В качестве основания и движущих мотивов патриаршей политики, официальные документы указывают на роль константинопольской церкви как «вселенского попечителя». Особенно откровенен документ 1355 года, относящийся к правлению патриарха Каллиста. Он адресован группе болгарских монахов–исихастов — в том числе св. Феодосию Тырновскому, — которые, без сомнения, были сторонниками константинопольского централизма. Они, как и сам Каллист, учились на Афоне у св. Григория Синайского. [272] В этом документе Каллист сурово обличает болгарского патриарха Тырновского за то, что тот не поминает вселенского патриарха как главу церкви. Согласно Каллисту, константинопольский патриарх «судит апелляции, все исправляет, утверждает и скрепляет» решения трех других патриархов: Александрийского, Антиохийского и Иерусалимского. И потому, спрашивает Каллист, разве не подобает болгарской церкви называть его «господином», поскольку болгарский патриарх получил титул «патриарха» только для почета, но по существу не отличается от митрополитов, подчиненных Константинополю. [273] Мы увидим, что этот ограничительный тезис вряд ли разделял сам тырновский патриарх, который в 1352 году без ведома Константинополя посвятил даже митрополита Киевского.
Стремление заново упрочить главенство Константинополя видно в патриарших документах, относящихся к Руси. В 1354 году в синодальном акте патриарха Филофея, которым епископ Владимирский Алексий был назначен митрополитом Киевским и всея Руси, говорилось: «Святая кафолическая и апостольская церковь Божия (т. е. константинопольская), которая направляет все к лучшему, согласно неколебимому праву и власти, дарованным ей свыше, благодатью Христовой, заботится и печется о всех святейших церквах, где бы они ни находились, чтобы они управлялись к добру в соответствии с законом Божиим». [274] В 1370 году патриарх Филофей в послании великому князю Дмитрию Донскому без обиняков называл себя «утвержденный всевышним Богом отец всех христиан, где–либо обретаемых на земле». [275] В том же году, в грамоте русским князьям, понуждающей их подчиниться митрополиту Алексию, Филофей изложил теорию «вселенского попечения» таким образом, что ее практически невозможно отличить от самых авторитарных заявлений римских пап:
«Так как Бог поставил нашу мерность предстоятелем всех, по всей вселенной находящихся христиан, попечителем и блюстителем их душ, то все зависят от меня, как общего отца и учителя. И если бы мне можно было самому лично обходить все находящиеся на земле города и веси и проповедовать в них Слово Божие, то я неупустительно делал бы это, как свое дело. Но поелику одному немощному и слабому человеку невозможно обходить всю вселенную, то мерность наша избирает лучших и отличающихся добродетелью лиц, поставляет и рукополагает их пастырями, учителями и архиереями и посылает в разные части вселенной: одного — туда, в вашу великую и многолюдную страну, другого — - в другую часть земли, повсюду — особого [архипастыря], так что каждый в той стране и местности, которая дана ему в жребий, представляет лицо, кафедру и все права нашей мерности». [276]

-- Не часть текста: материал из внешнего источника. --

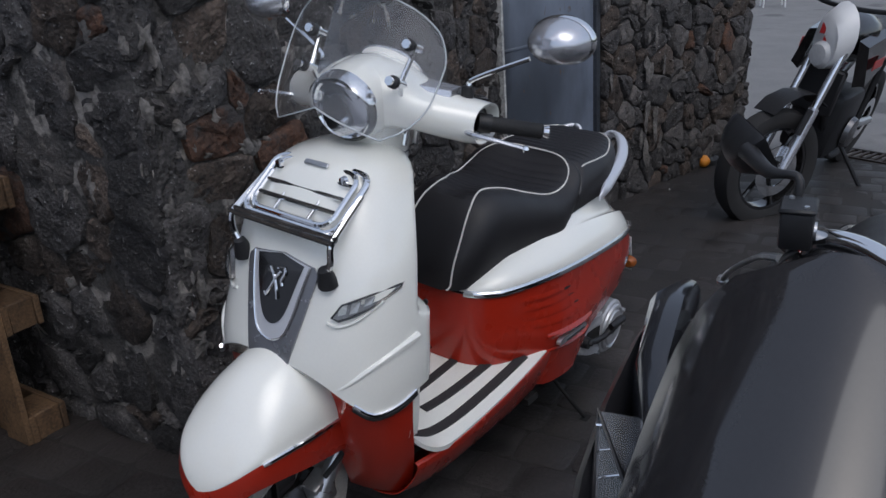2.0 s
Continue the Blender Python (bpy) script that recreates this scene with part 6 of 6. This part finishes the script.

В 1399 году патриарх Антоний (1389–1390, 1391–1397 гг.), в грамоте новгородцам, не только говорит о своей власти над «всеми христианами вселенной», [277] но (как и в письме к великому князю Московскому Василию II) с негодующим укором напоминает им, что «патриарх есть наместник Христа на земле и восседает на престоле самого Господа». [278]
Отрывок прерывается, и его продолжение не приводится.